Все, что с ним происходило после Русско-японской войны, можно назвать работой на собственное «я» с целью обелить запятнанную никак не по его вине репутацию.
Ну и, конечно, Алексей Николаевич бился за своего сына Алексея, воспитанника Пажеского корпуса, совсем еще юношу, 14 лет от роду; бился за его биографию, за его будущее, чтобы не надсмехались над ним и не тыкали пальцем, как в сына Стесселя.

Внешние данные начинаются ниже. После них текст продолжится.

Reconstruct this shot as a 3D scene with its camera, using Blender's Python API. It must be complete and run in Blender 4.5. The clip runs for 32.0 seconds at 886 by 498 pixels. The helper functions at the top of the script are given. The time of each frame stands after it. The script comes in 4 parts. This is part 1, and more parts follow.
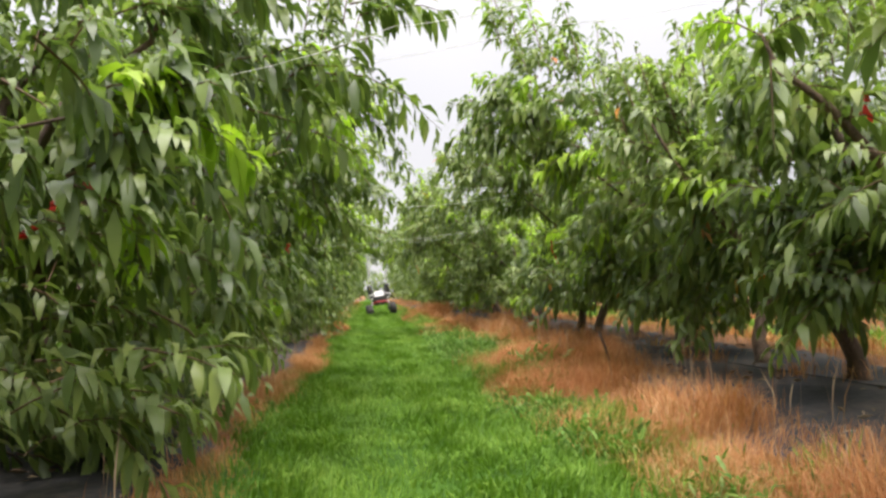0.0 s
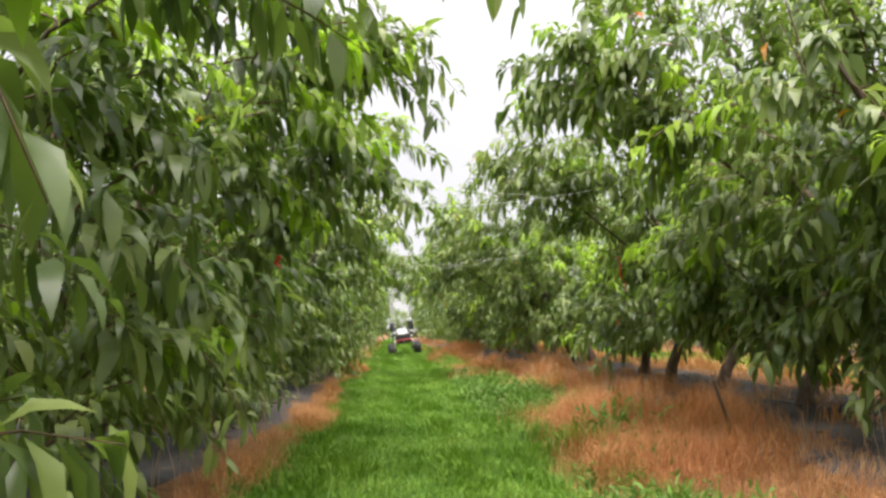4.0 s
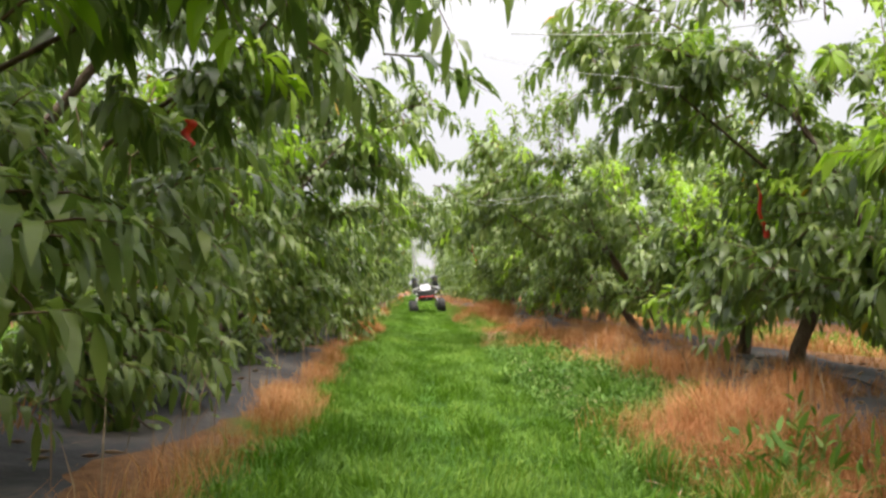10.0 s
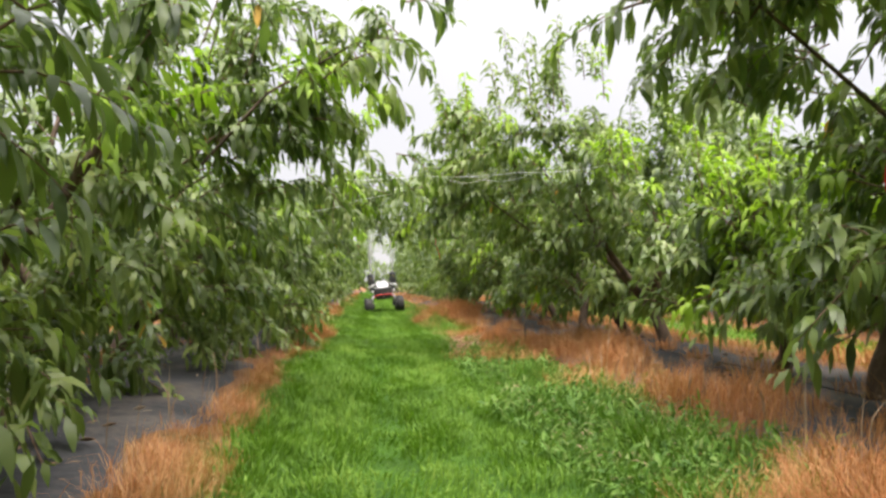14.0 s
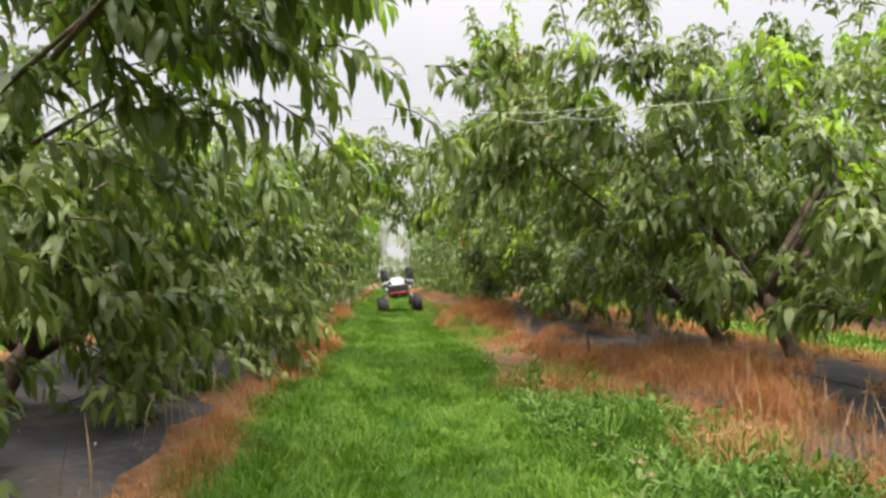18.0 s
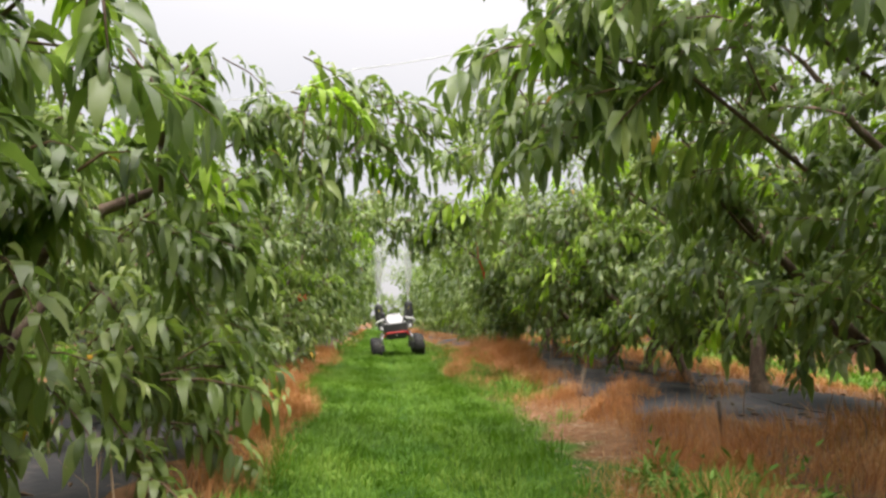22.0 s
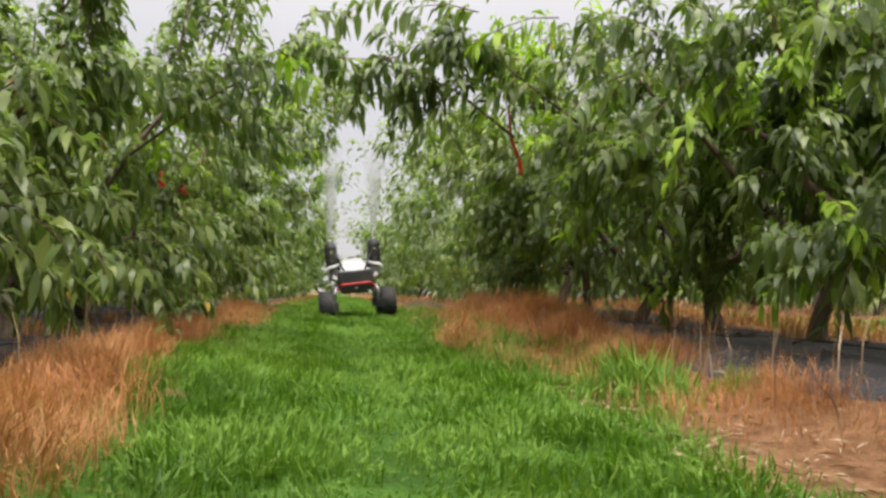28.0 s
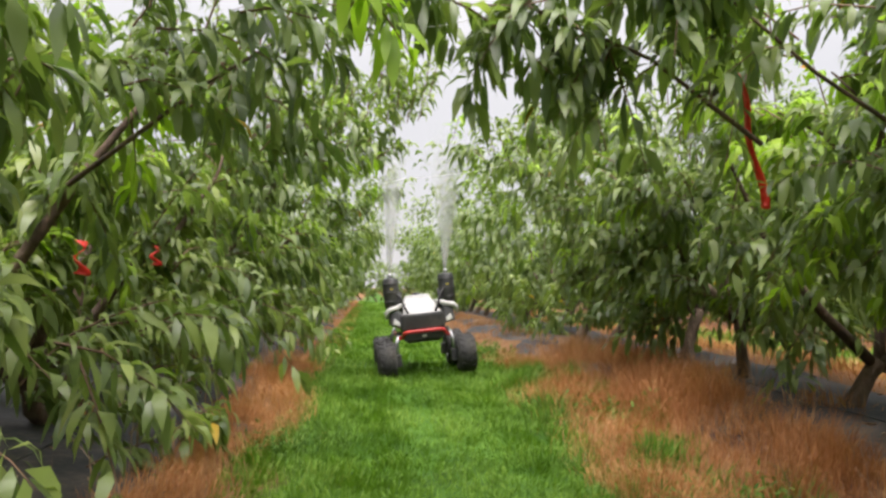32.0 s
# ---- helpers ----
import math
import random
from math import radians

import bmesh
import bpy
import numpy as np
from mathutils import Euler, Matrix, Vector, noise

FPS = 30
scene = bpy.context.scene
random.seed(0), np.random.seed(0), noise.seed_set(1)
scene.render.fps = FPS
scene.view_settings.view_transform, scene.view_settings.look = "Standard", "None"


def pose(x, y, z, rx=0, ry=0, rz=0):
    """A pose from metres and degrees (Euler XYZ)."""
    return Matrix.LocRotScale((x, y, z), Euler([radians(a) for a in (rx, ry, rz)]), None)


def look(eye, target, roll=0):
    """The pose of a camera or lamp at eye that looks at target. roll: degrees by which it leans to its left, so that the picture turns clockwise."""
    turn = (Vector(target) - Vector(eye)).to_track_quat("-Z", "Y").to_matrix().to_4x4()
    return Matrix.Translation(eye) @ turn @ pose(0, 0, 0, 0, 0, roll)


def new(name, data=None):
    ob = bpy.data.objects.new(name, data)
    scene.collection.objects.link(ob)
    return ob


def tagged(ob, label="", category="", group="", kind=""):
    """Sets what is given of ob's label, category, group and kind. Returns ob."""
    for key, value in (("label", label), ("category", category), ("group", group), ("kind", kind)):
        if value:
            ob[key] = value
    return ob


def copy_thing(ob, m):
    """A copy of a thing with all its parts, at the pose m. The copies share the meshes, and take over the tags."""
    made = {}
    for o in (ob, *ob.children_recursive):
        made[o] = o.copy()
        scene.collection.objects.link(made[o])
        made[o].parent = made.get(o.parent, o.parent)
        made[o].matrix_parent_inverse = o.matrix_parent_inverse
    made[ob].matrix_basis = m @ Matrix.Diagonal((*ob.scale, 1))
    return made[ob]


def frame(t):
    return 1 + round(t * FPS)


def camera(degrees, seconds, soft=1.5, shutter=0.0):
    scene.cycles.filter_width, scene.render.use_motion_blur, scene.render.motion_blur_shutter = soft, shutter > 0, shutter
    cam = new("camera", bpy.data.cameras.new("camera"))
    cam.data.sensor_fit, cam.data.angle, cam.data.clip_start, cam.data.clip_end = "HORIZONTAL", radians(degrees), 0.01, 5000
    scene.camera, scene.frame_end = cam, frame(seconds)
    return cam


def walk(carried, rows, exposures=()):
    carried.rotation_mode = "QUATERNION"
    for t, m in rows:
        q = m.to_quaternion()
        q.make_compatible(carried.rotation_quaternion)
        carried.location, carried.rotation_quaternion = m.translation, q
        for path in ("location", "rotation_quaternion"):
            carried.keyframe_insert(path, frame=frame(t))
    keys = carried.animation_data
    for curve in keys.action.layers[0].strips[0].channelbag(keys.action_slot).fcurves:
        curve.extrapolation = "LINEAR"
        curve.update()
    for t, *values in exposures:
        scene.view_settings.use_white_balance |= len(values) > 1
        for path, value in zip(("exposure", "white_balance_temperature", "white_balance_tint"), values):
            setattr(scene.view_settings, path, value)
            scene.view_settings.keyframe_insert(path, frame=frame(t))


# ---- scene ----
cam = camera(61.9, 32.0, soft=2.75)
METRES, EYE, TILT, LEAN, TURN = 17.3, 0.85, 3.2, 2.0, -5.5
ROWS = [
    (0.0, 0.0, 0.0, 0.0, 0.0, 0.0, -0.0),
    (0.5, -0.0016, 0.0099, -0.0009, 0.2, 0.33, -0.28),
    (1.0, -0.004, 0.0222, -0.0002, 0.49, 1.22, -0.42),
    (1.5, -0.0045, 0.0349, -0.0018, 1.41, 1.62, -0.71),
    (2.0, -0.0046, 0.0475, -0.0034, 3.2, 1.72, -0.87),
    (2.5, -0.0062, 0.0584, -0.0031, 3.38, 2.48, -0.94),
    (3.0, -0.0077, 0.0707, -0.0043, 2.34, 3.79, -0.52),
    (3.5, -0.0078, 0.0875, -0.0064, 2.0, 4.03, -0.24),
    (4.0, -0.0089, 0.1011, -0.0087, 1.82, 3.04, -0.37),
    (4.5, -0.0106, 0.1129, -0.0089, 0.57, 2.12, -0.4),
    (6.5, -0.0158, 0.1569, -0.0133, 1.23, 1.21, -1.42),
    (7.0, -0.0153, 0.1686, -0.0137, 1.66, 1.05, -1.59),
    (7.5, -0.0152, 0.1766, -0.0152, 2.26, 0.85, -1.82),
    (8.0, -0.0161, 0.1903, -0.0158, 2.03, 0.55, -2.2),
    (8.5, -0.0176, 0.1999, -0.0167, 1.93, 0.44, -2.38),
    (9.0, -0.0184, 0.211, -0.016, 3.13, 0.25, -2.52),
    (9.5, -0.0191, 0.2207, -0.0169, 4.31, 0.11, -2.68),
    (10.0, -0.021, 0.2323, -0.0182, 3.68, -0.21, -2.62),
    (10.5, -0.0211, 0.2453, -0.0186, 2.93, -0.42, -2.55),
    (11.0, -0.0223, 0.2567, -0.0189, 2.74, -1.04, -2.64),
    (11.5, -0.0241, 0.2673, -0.0199, 1.8, -1.37, -2.94),
    (12.0, -0.0267, 0.2782, -0.0195, 0.67, -1.3, -2.99),
    (12.5, -0.0259, 0.2896, -0.0199, 0.58, -1.1, -2.83),
    (13.0, -0.027, 0.3024, -0.02, 0.96, -0.61, -2.82),
    (13.5, -0.0295, 0.3135, -0.0213, 0.46, -0.29, -2.84),
    (15.5, -0.0339, 0.3685, -0.0238, 0.26, -0.69, -3.29),
    (16.0, -0.0339, 0.3852, -0.0243, 0.5, -0.52, -3.03),
    (16.5, -0.0365, 0.3972, -0.0252, 1.54, -0.7, -2.68),
    (17.0, -0.0377, 0.4141, -0.0269, 1.11, -0.72, -2.62),
    (17.5, -0.0401, 0.4306, -0.0272, 0.85, -0.89, -2.53),
    (18.0, -0.0434, 0.4493, -0.0274, 1.28, -0.8, -2.33),
    (18.5, -0.0463, 0.4633, -0.0275, 1.55, -0.23, -2.21),
    (19.0, -0.0455, 0.4839, -0.0283, 1.54, 1.29, -1.91),
    (19.5, -0.048, 0.4973, -0.0284, 2.17, 1.99, -1.84),
    (20.0, -0.052, 0.5216, -0.0331, 2.74, 2.59, -1.75),
    (20.5, -0.0535, 0.5435, -0.0348, 2.69, 2.75, -1.72),
    (21.0, -0.0561, 0.5659, -0.0366, 1.26, 2.72, -2.0),
    (21.5, -0.0595, 0.5824, -0.0385, 0.69, 2.73, -2.08),
    (22.0, -0.0611, 0.6028, -0.0399, 0.73, 2.34, -2.4),
    (22.5, -0.0629, 0.6210, -0.0397, 0.89, 1.50, -2.89),
    (23.0, -0.0656, 0.6424, -0.0405, 0.26, 1.23, -3.06),
    (23.5, -0.0675, 0.6588, -0.0459, 0.02, 1.56, -3.37),
    (24.0, -0.0724, 0.6818, -0.0558, -0.47, 4.42, -4.70),
    (24.5, -0.0710, 0.6957, -0.0591, -0.68, -3.42, -3.16),
    (26.5, -0.0773, 0.8000, -0.0702, -4.01, -3.79, -3.03),
    (27.0, -0.0807, 0.8147, -0.0701, -3.69, -2.51, -3.08),
    (27.5, -0.0803, 0.8312, -0.0720, -3.38, -0.87, -3.11),
    (28.0, -0.0818, 0.8476, -0.0734, -2.73, 0.37, -3.43),
    (28.5, -0.0853, 0.8632, -0.0716, -2.99, 1.41, -3.29),
    (29.0, -0.0876, 0.8825, -0.0688, -3.19, 0.71, -1.56),
    (29.5, -0.0913, 0.8948, -0.0636, -2.30, 0.47, -1.58),
    (30.0, -0.0959, 0.9115, -0.0566, -1.83, 0.61, -1.89),
    (30.5, -0.0962, 0.9286, -0.0529, -1.69, 0.79, -2.38),
    (31.0, -0.0996, 0.9451, -0.0494, -1.12, 1.07, -2.63),
    (31.5, -0.1054, 0.9625, -0.0497, -0.66, 1.23, -3.03),
    (32.0, -0.1104, 0.9808, -0.0515, 0.10, -0.09, -3.21),
]
walk(cam, [(t, pose(0, 0, EYE, TILT, LEAN, TURN) @ pose(METRES * x, METRES * y, METRES * z, 90 + pitch, roll, yaw)) for t, x, y, z, yaw, pitch, roll in ROWS], [(t, stops, 6650, 14.0) for t, stops in ((0.0, 1.76), (4.0, 1.84), (6.5, 1.92), (9.0, 1.78), (13.0, 1.80), (15.5, 1.82), (18.0, 1.62), (23.0, 1.60), (28.0, 1.42), (32.0, 1.60))])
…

Мифологему о том, что «сын за отца не отвечает», в России провозгласили много позднее. Жизнь намного сложнее глубокомысленных деклараций вождей. Отвратительное низвержение Куропаткина с полководческого пьедестала напрочь исключило потенциальную военную карьеру сына, вынужденного избрать для себя деятельное поприще, никоим образом не связанное с армейской службой.
Отчет о русско-японской войне
Первый раз за долгую беспорочную жизнь и продолжительную безупречную службу Куропаткина приперли к стенке так, что он оказался вынужденным ОПРАВДЫВАТЬСЯ.
Причем оправдываться абсолютно перед всеми: самодержцем, великими князьями, правительством, двором, генералитетом, офицерским корпусом, подчиненными на воине, ветеранами, юнкерами и кадетами, армией в целом, российским обществом, семьей, знакомыми и близкими.
Перейти в категорию травленого волка тоже дорогого стоит.
Стыдливому молчанию, мольбе о пощаде и публичному покаянию, сопряженному с казавшейся уместной унизительной просьбой о вынесении царского и общественного оправдательного вердикта Алексей Николаевич предпочел глубокий, тщательно выверенный, основанный на безупречной фактуре, статистике и разборе боевых операций аналитический отчет о своей деятельности в качестве военного министра в предвоенный период, командующего Маньчжурской армией и главнокомандующего на Дальнем Востоке во время войны.
Работу над отчетом о Русско-японской войне генерал завершит в Шешурино 1 7 ноября 1906 года.
Отчет составил четыре объемных тома: в первом дан разбор оборонительной операции под Ляояном, во втором описана битва на реке Шахэ, а третий посвящен неудачному сражению под Мукденом.